Convoy of Compassion

It was truly a site to behold.

By Carter Hammett

On June 20, Father’s Day, a convoy of trucks poured through downtown Ottawa to honour the 215 children whose remains were found the previous month at a former residential school near Kamloops B.C.. 

Organizer Roger Steepe was quoted as saying he “didn’t want to make today a political thing. I wanted it to be a humanitarian thing. We’re all in it together. We’re all one community, one person, one humanity. It doesn’t matter if you’re Indigenous or not, we’ve got to support each other.”

Moving its way down Highway 417, the convoy passed by Parliament Hill before making its way back to the highway where the rally ended. 

“As I saw the trucks roll in this morning, it really hit me that in a short time we could get all these drivers, especially on a Father’s Day to come and do this,” said Steepe. “Some people say we shouldn’t do it on a Father’s Day but all those kids didn’t get the chance to have a Father’s Day with their dad.”

The Father’s Day convoy in Ottawa follows a June 5 convoy organized by trucker Mike Otto in Kamloops. Over 50 vehicles headed to Kamloops, joining school buses and emergency vehicles and others in one of three separate convoys that converged on the former residential school site. 

The convoys were among the lowered flags, vigils, moments of silence and other symbolic acts of support across the country for Indigenous peoples after Tk’emlups te Secwepemc confirmed that penetrating radar detection had identified the unmarked gravesite near the former school, which operated from 1890 to 1969.

But the highest and loudest visibility came from the dozens of drivers who joined convoys in a parade of support for First Nations people while drawing attention to the atrocities—As we were going to press, more unmarked graves were discovered near the former Marieval Indian Residential School east of Regina, S.K.—that have risen to the forefront and taken their place alongside other BIPOC urgencies of the past year.

It’s hard to believe that truckers’ convoys were spawned as an outcome of the USA’s nation-wide 55 mph speed limit imposed back in 1973. Furthermore, 18 wheelers had become the targets of speed traps. Coupled with an oil embargo, the new restrictions made it virtually impossible for truckers to reach their destinations on time. Convoys began so that a plethora of trucks could operate together at high speeds with the idea that if and when they passed a speed trap, only one of the trucks could be pulled over by police. The movement inspired the C.W. McCall song, which inspired a movie.

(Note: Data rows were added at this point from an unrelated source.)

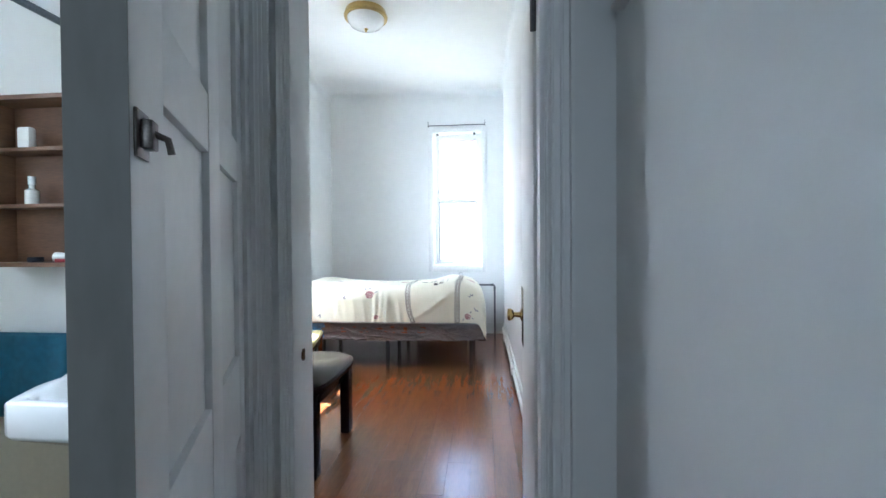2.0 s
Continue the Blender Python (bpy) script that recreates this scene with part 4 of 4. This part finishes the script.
cab = thing("medicine_cabinet", pose(-0.63, BY1, 1.13), "brown wooden wall cabinet with a sliding mirror door", "cabinet")
part("back_panel", boxes((-0.45, 0.43, -0.008, 0.0, 0, 0.59)), CAB_WOOD, cab)
part("side_panel", boxes((-0.45, -0.435, -0.10, -0.008, 0.0, 0.59)), CAB_WOOD, cab)
part("side_panel", boxes((0.415, 0.43, -0.10, -0.008, 0.0, 0.59)), CAB_WOOD, cab)
part("top_panel", boxes((-0.435, 0.415, -0.10, -0.008, 0.575, 0.59)), CAB_WOOD, cab)
part("bottom_panel", boxes((-0.435, 0.415, -0.10, -0.008, 0.0, 0.015)), CAB_WOOD, cab)
for z in (0.205, 0.40):
    part("shelf", boxes((-0.435, 0.415, -0.092, -0.008, z, z + 0.012), bevel=0.001), CAB_WOOD, cab)
md = part("mirror_door", boxes((-0.045, 0.435, -0.118, -0.106, -0.005, 0.585), bevel=0.001), PLASTIC_WHITE, cab, "sliding mirror door")
part("mirror_glass", boxes((-0.044, 0.434, -0.1205, -0.118, -0.004, 0.584)), MIRROR, md, "mirror with worn lower edge")
bm = B()
for x0, x1, h in ((0.16, 0.23, 0.010), (0.235, 0.30, 0.016), (0.30, 0.40, 0.011)):
    pts = [(x0 + (x1 - x0) * i / 8, h * (0.6 + 0.5 * abs(math.sin(i * 2.1)))) for i in range(9)]
    prism(bm, [(x0, 0.0)] + [(x, z) for x, z in pts] + [(x1, 0.0)], -0.0012, 0.0, Matrix(((1, 0, 0, 0), (0, 0, 1, -0.1207), (0, 1, 0, 0.006), (0, 0, 0, 1))))
part("mirror_wear", bm, GREY_PLASTIC, md, "dark flaked silvering", smooth=False)
structure("trim_mirror_shelf", TRIM, "white painted strip above the mirror cabinet", "trim", (-1.10, -0.15, BY1 - 0.022, BY1, 1.725, 1.76))


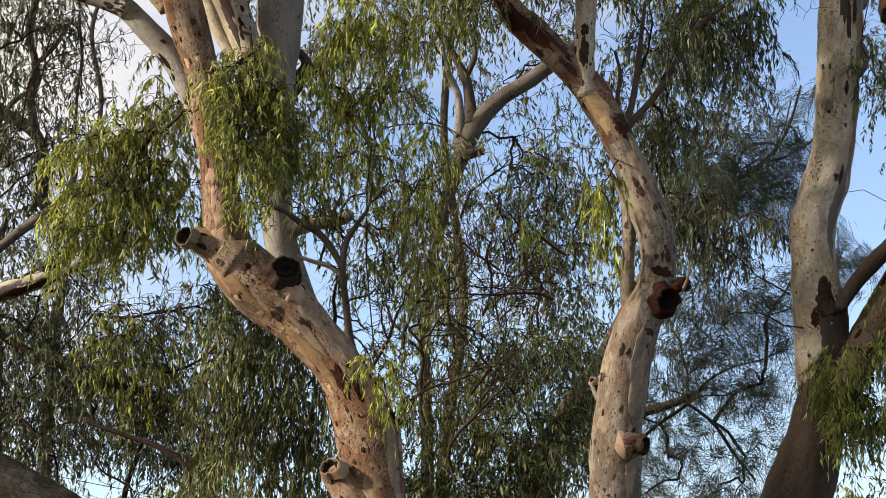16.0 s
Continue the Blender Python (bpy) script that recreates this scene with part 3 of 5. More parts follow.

The movement also became a rallying cry for truckers’ rights shortly after a very frustrated driver named J.W. Edwards picked up his Citizen Band (CB) radio and inadvertently gave American independent truckers their first national voice. Back in the 1970s, CB radios were the social media of their day. 

Since then convoys have been used as everything from fundraisers—including the upcoming 10th anniversary Truck Convoy Saturday, September 18th, 2021 in support of Special Olympics Nova Scotia– to the protests that continue to this day. Few things raise people’s ire more than inconvenience, and convoys have a way of drawing attention to causes that other forms of protest don’t.

But on Father’s Day it was a convoy of compassion that captured the attention of residents of the nation’s capital and reminded everyone that an entire country was stunned by the news coming out of Kamloops. 

Convoy co-organizer Lyoness Woodstock commented: “ It’s pretty amazing to look in the rear view mirror and see a kilometre and a half of trucks with flags and ribbons and orange shirts on, four way flashers going, headlights on. It really puts a lump in your throat.”